Taking action together on secondary supply laws

So many of us have been there. Exams are done. The shenanigans for muck-up day are sorted. A friend just turned 18 and can grab a slab of beer for us to drink on our final night of high school. This will make it a truly kick-arse celebration. In the words of Alice Cooper: School’s out for summer. School’s out forever.

Our rosy and rebellious memories of being an underage drinker during those last few days of high school fail, of course, to match up with the reality facing young people and their families today when they use alcohol. It is – and always was – much more complex.

There are real and negative health and wellbeing consequences that teenagers can experience when drinking alcohol. Their brains are still developing, and they are likely to drink more and take more risks when drinking compared to older people. This can lead to unintentional injuries, homicide and suicide, as well as damaging the brain and problems with alcohol later in life. Secondary supply laws have been developed in Australia to help address these issues and to reduce risk.

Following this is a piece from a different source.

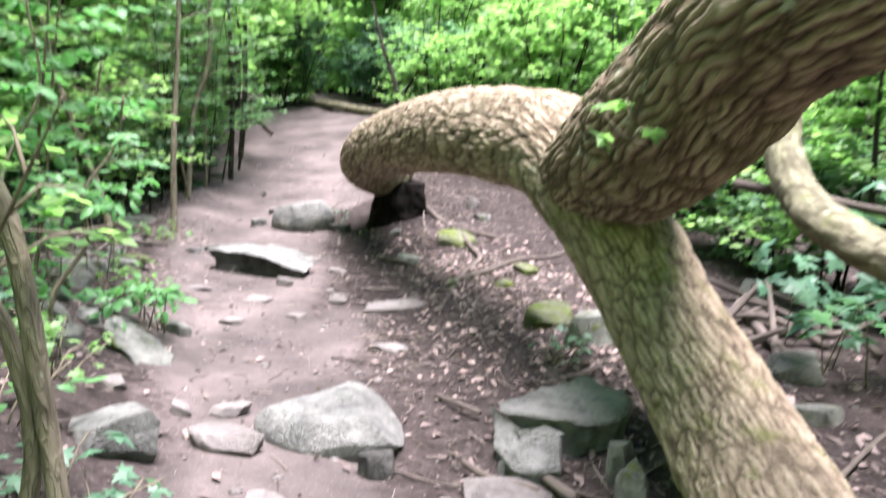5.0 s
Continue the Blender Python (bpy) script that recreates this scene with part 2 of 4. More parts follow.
def plates(q, seed=0):
    """Distance from the nearest furrow in a net of furrows, 0 in the furrow and 1 on a plate."""
    i = np.floor(q).astype(np.int64)
    first, second = np.full(q.shape[:-1], 9.0), np.full(q.shape[:-1], 9.0)
    for dx in (-1, 0, 1):
        for dy in (-1, 0, 1):
            for dz in (-1, 0, 1):
                c = i + np.array([dx, dy, dz])
                at = [c[..., k] + 0.5 + 0.45 * lattice(c[..., 0], c[..., 1], c[..., 2], seed + 11 * k) for k in range(3)]
                d = np.sqrt(sum((q[..., k] - at[k]) ** 2 for k in range(3)))
                second = np.minimum(second, np.maximum(first, d))
                first = np.minimum(first, d)
    return np.clip((second - first) / 0.5, 0, 1)


def smooth(x):
    x = np.clip(x, 0, 1)
    return x * x * (3 - 2 * x)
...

In states where secondary supply laws apply, an adult must not supply alcohol to a minor at a private place unless the adult is a parent or legal guardian of the minor, or has specific permission of the parent or guardian. They also require that any alcohol consumption by minors should be controlled by their parent, or equivalent.

Parents know well those feelings of concern for the safety of their teenage children when the parties begin in these fast and final weeks of 2015. Schoolies and alcohol are deeply entwined. Twenty-eight per cent of teenagers aged 12-17 have had a full serve of alcohol, and recent research into the drinking habits of young people heading to Schoolies indicates that they are not necessarily interested in health advice or campaigns. For those who stay behind, there are many opportunities to access alcohol as well, often unsupervised.

Despite these risks and laws in place, many people still provide alcohol to those who are under-aged in social situations, including parents. Research suggests that parents, while agreeing that secondary supply is unacceptable, are generally more concerned with focusing on relief that the evening went well or enjoyment of the social activity.

This is understandable. A number of social pressures face parents when they are organising birthdays and other events for their children: the influence of peers, making sure guests are safe, providing great food and entertainment, and also the broader media environment promoting alcohol consumption. The ongoing disconnect, however, between their genuine care for the health of their children, and prioritising a positive social experience above all else, is a reminder to be more proactive about reducing the risk of harm from alcohol for those underage.


There are practical things parents and other adults can do in the short term to work with teenagers to reduce the risk of harm from secondary supply.

More broadly, we need to consider just how tightly adults have associated alcohol with the celebration of significant achievements in social settings. Booze is often part of how we acknowledge milestones and enjoy ourselves after a busy year with family, friends, study and work, where the deadlines have been tight and the achievements hard won. Is it any wonder teenagers celebrate similarly?

Adults can benefit from partying more safely, too. As we seek to challenge a culture of harm caused by alcohol, the very help we are looking to provide teenagers by preparing them to better manage the consumption of alcohol could similarly be applied to ourselves. Then we might learn from each other about other ways to value and find meaning in the year just passed, and how to build on this for future.